Compared to Alcatel-Lucent’s strengths in cloud and infrastructure technologies, its weakness was in mobile, its CEO told reporters. As a colleague once joked to me, the word “Nokia” derives from the ancient Klingon word for “mobile.”
Wednesday, with the aid of charts, Nokia CEO Suri presented his estimate that the combined company would have strengths that Nokia did not have by itself, especially in cloud and analytics.
Nokia had been trying to catch up in the IP networking field through partnerships, including one in late 2013 with Juniper Networks.
Rapport, or whatever it ends up being called, was not mentioned by name during yesterday’s press conference.

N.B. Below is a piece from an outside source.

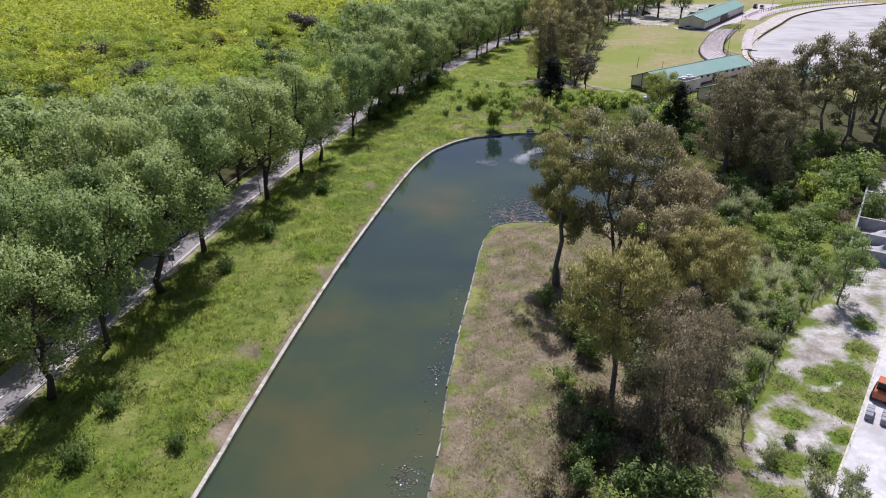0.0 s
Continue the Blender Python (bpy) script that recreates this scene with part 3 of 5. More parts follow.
tree_kind("euc_gold", "eucalyptus_tree", "eucalyptus with golden olive foliage in clumps", "tree", GOLD_LEAF, BARK_PALE, 29000, 0.33, 0.42, "upright", seed=80, h=21, spread=6.2, low=0.40, limbs=24, subs=5, trunk_r=0.38, puff=0.95, stems=1, lean=(0.8, 1.2), rise=(0.4, 0.9))
tree_kind("euc_brown", "eucalyptus_tree", "broad eucalyptus with dense brown-olive clumps", "tree", OLIVE_LEAF, BARK_PALE, 29000, 0.34, 0.42, "droop", seed=81, h=22, spread=7.0, low=0.22, limbs=28, subs=5, trunk_r=0.40, puff=1.0, stems=2, rise=(0.3, 0.9))
tree_kind("euc_lone", "eucalyptus_tree", "tall open eucalyptus with olive tufts over the bank", "tree", GOLD_LEAF, BARK_PALE, 44000, 0.29, 0.42, "upright", seed=85, h=25, spread=6.0, low=0.28, limbs=18, subs=6, trunk_r=0.42, puff=0.92, lean=(0.5, 4.6), flat=0.85, env="vase", rise=(0.25, 0.8))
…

But it was directly implied, as Nokia’s Suri characterized A-L’s cloud as one of its crown jewels, making statements indicating that Nokia wants those large industry customers.
Bringing businesses together from separate countries that sold the same products on paper, but not really in practice, has been the goal of A-L’s Philippe Camus once before.
Airbus is the European giant aircraft manufacturer — the culmination of aircraft production assets from Spanish, German, and French companies, brought together under the direction of Camus.
As Bloomberg Business pointed out Thursday, Camus already knows how to produce juggernauts. If the success of Airbus provides us with a prelude, Nokia’s next movement could become positively symphonic.